Thursday 27 June 2013

Sophocles and Iain Duncan Smith

What links one of the world's great dramatists to Britain's playground bully? What could link Greek tragedy to the government's biggest hypocrite? Shortly before the end of his long life Sophocles wrote “Philoctetes”, about the Greek hero who took part in the war against Troy. Philoctetes is the inheritor of Heracles' bow and he sets out with the other Greeks to secure the return of Helen, who has been spirited off to Troy by Paris. En route he is bitten in the foot by a serpent. The wound turns septic and the smell and Philoctetes' cries are so hard to bear that the Greeks leave him on a forsaken island, Lemnos, and travel on to Troy without him.

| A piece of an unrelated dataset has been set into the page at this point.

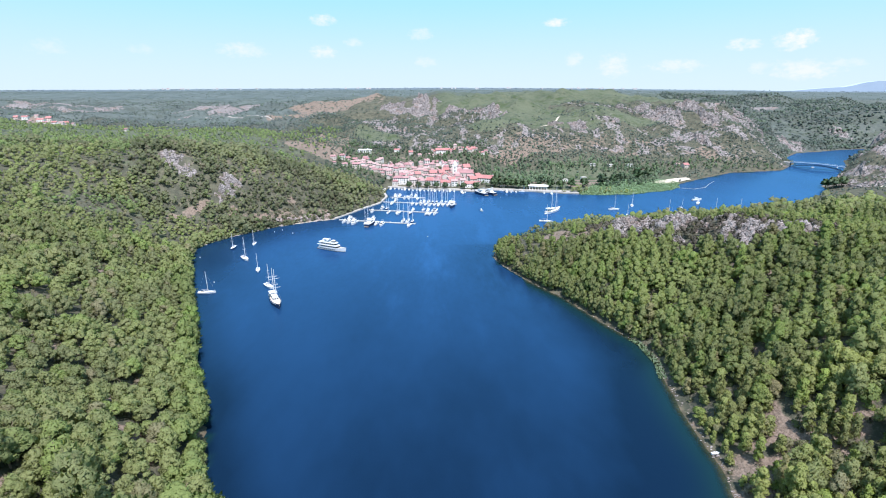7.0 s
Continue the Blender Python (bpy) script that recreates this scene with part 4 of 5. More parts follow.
def sail_boat(length, hull_mat, label, mizzen=False):
    beam, board, tall = length * 0.31, length * 0.095, length * 1.32
    top = new("sailing_boat")
    part("hull", hull_shape(length, beam, board), hull_mat, top, smooth_shade=False)
    part("deck", deck_shape(length, beam, board), GEL, top)
    roof = part("coachroof", Shape().box(length * 0.06, 0, board * 0.95, length * 0.36, beam * 0.55, length * 0.045, 0.82), GEL, top)
    for side in (-1, 1):
        part("cabin_window", Shape().box(length * 0.06, side * beam * 0.268, board * 0.95 + length * 0.012, length * 0.22, 0.04, length * 0.018), PANE, roof, "dark tinted glass")
    part("cockpit", Shape().box(-length * 0.28, 0, board * 0.98, length * 0.2, beam * 0.42, 0.14), TEAK, top, "teak cockpit sole")
    part("sprayhood", Shape().box(-length * 0.13, 0, board + length * 0.03, length * 0.08, beam * 0.5, length * 0.06, 0.75), CANVAS, top, "canvas hood")
    mast = part("mast", Shape().tube((length * 0.1, 0, board), (length * 0.08, 0, board + tall), length * 0.017, length * 0.012, 8), GEL, top)
    for h in (0.42, 0.7):
        part("spreader", Shape().tube((length * 0.095, -beam * 0.3, board + tall * h), (length * 0.095, beam * 0.3, board + tall * h), 0.05, 0.05, 5), ALU, mast)
    boom = part("boom", Shape().tube((length * 0.08, 0, board + length * 0.12), (-length * 0.28, 0, board + length * 0.125), 0.09, 0.08), ALU, top)
    part("sail_cover", Shape().tube((length * 0.075, 0, board + length * 0.137), (-length * 0.26, 0, board + length * 0.142), length * 0.02, length * 0.012), CANVAS, boom, "furled mainsail under a cover")
    part("forestay", Shape().tube((length * 0.53, 0, board * 1.3), (length * 0.082, 0, board + tall * 0.95), 0.014, 0.012, 5), GEL, top, "furled white headsail on the stay")
    part("backstay", Shape().tube((-length * 0.49, 0, board), (length * 0.08, 0, board + tall), 0.008, 0.008, 4), ALU, top)
    for side in (-1, 1):
        part("shroud", Shape().tube((length * 0.08, side * beam * 0.45, board), (length * 0.082, 0, board + tall * 0.93), 0.008, 0.008, 4), ALU, top)
    if mizzen:
        part("mizzen_mast", Shape().tube((-length * 0.4, 0, board), (-length * 0.4, 0, board + tall * 0.55), length * 0.008, length * 0.006, 6), ALU, top)
    return tagged(top, label, "sailboat")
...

After nearly ten years, it is revealed to the Greeks that they will not take Troy without Heracles'  bow. The unscrupulous Odysseus goes to Lemnos with Neoptolemos, the honourable son of the now dead Achilles, to lure Philoctetes to Troy. Odysseus persuades Neoptolemos that only subterfuge will work, and that Neoptolemos must be the one to carry it out, as Odysseus is sure that Philoctetes will hate Odysseus. Neoptolemos is persuaded - a little too easily, and partly because of his own ambition - to go along with Odysseus' plan. He convinces Philoctetes, who is still racked by pain, that he has fallen out with the Greeks, and Odysseus particularly, because when Achilles died, Odysseus took his armour. He is going home and promises to take Philoctetes with him. Eventually Philoctetes gives him his bow. Odysseus reveals himself and Philoctetes realises he has been tricked. Neoptolemos then considers his own actions and decides that honour compels him to return the bow to Philoctetes. The two most significant lines of the play follow:

Odysseus: That is not clever
Neoptolemos: No, but it is just, which is better.

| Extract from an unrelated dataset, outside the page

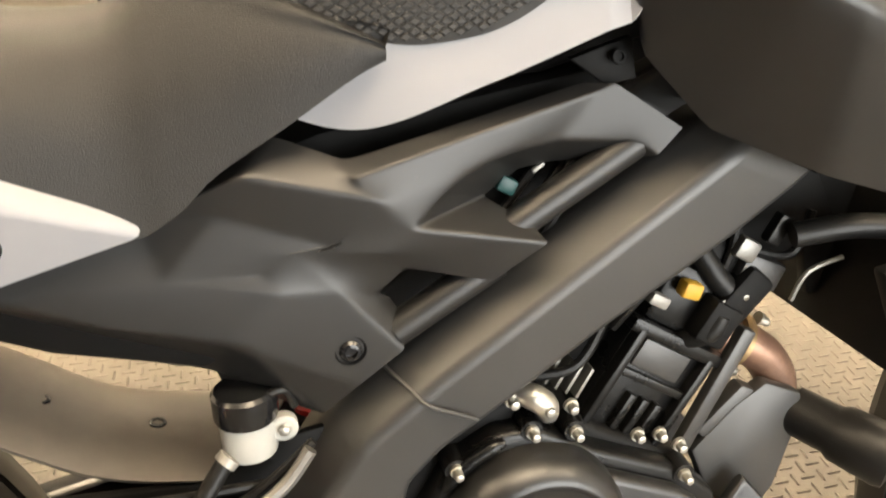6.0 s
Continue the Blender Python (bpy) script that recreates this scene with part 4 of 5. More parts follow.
part("lid", lathe(((0.0215, 0.028), (0.0225, 0.031), (0.0225, 0.048), (0.020, 0.0505), (0, 0.0505)), (-.168, -.081, .5045), (0, 0, 1), 28), GLOSS, pot, "ribbed black lid")
part("pot_ear", lathe(((0.010, 0), (0.010, 0.008), (0.0085, 0.009), (0, 0.009)), (-.144, -.081, .522), (0, -1, 0), 20), WHITE_PLASTIC, pot)
part("pot_bridge", box(-.151, -.081, .520, .014, .012, .016, .003), WHITE_PLASTIC, pot)
hexbolt("pot_bolt", (-.144, -.089, .522), 0.006, pot, BRIGHT, 0.004)
part("lid_strap", tube([(-.153, -.091, .552), (-.141, -.089, .553), (-.135, -.085, .537)], 0.003, 8), RUBBER, pot)
for a, b, c in (((-.18, -.115, .470), (-.160, -.105, .476), (-.130, -.10, .505)), ((-.20, -.10, .465), (-.165, -.10, .483), (-.125, -.095, .512)), ((-.33, -.09, .49), (-.24, -.10, .488), (-.15, -.09, .480))):
    part("brake_line", tube([a, b, c], 0.0035, 8), RUBBER, bike)
part("brake_switch_wire", tube([(-.165, -.112, .478), (-.145, -.108, .492), (-.128, -.104, .512)], 0.005, 8), GREYMETAL, bike)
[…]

(There then follows a not very satisfactory conclusion. Heracles appears in a vision and tells Philoctetes he must go to Troy where he will be healed and will help in the reduction of Troy. Greek plotting was never terribly good, I think largely because they always had the deus ex machina escape clause.)

The play is mutlivalent. It is about honour, loyalty, will and duty, the clash of personality. It also raises fundamental questions about how we treat our sick and disabled. Philoctetes is marooned because he becomes a distraction to the Greeks, and a liability. He is cast aside. When he suddenly becomes useful again, he must be brought back into the fold, but he cannot be brought back honourably - it has to be by subterfuge. Neoptolemos is the focus of the ethical debate, and in the end his honour will not let him.

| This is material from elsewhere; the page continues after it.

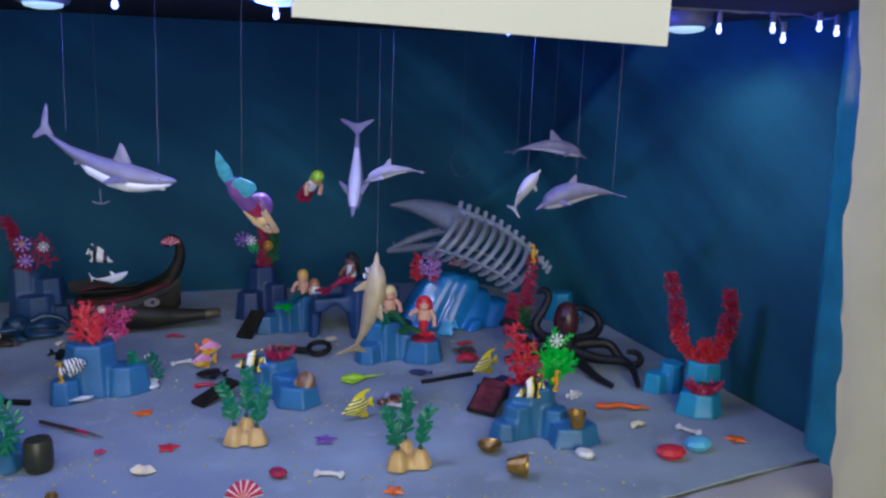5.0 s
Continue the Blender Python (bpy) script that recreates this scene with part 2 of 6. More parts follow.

The obvious parallel to the deceitful and manipulative Odysseus is Iain Duncan Smith, a man who blusters about how proud he is to be reducing the number of disabled people dependent on the state - which he is achieving primarily by making them destitute, or indeed by hounding them till they die, like Linda Wootton. The DWP is refusing to release current figures of the number of people who die within a short time of being assessed by ATOS. It is a question they don't want answered. Duncan Smith and his department also regularly misreport government statistics, to the extent that they have been reprimanded by the official watchdog. DPAC has listed 35 separate occasions on which they have slanted the truth to suit their agenda. In addition to this, the way in which ATOS continues to hound claimants such as, with the blessing of ministers, goes beyond civilised or Christian behaviour. I mention “Christian” because Duncan Smith uses his faith as justification for his actions. How many deaths does it take before it's no longer just the odd mistake? And how long will we go on getting the “it's better than it was” excuse? It is mendacious, vicious bullying of unemployed people and particularly disabled people, and Iain Duncan Smith has no shame over it. Perhaps he's not really Odysseus; Odysseus was capable of shame, and he was never this cheap.

But who will be our Neoptolemos. Who, in this government, is going to stand up and say, “Enough is enough. We have bullied the most vulnerable people in the country for far too long. We have made the poorest pay the price, in misery and death, for the mistakes made by the richest, and we are still doing that.” Who will be just rather than clever? None, I fear. Which, as a Liberal Democrat, makes me ashamed of my party.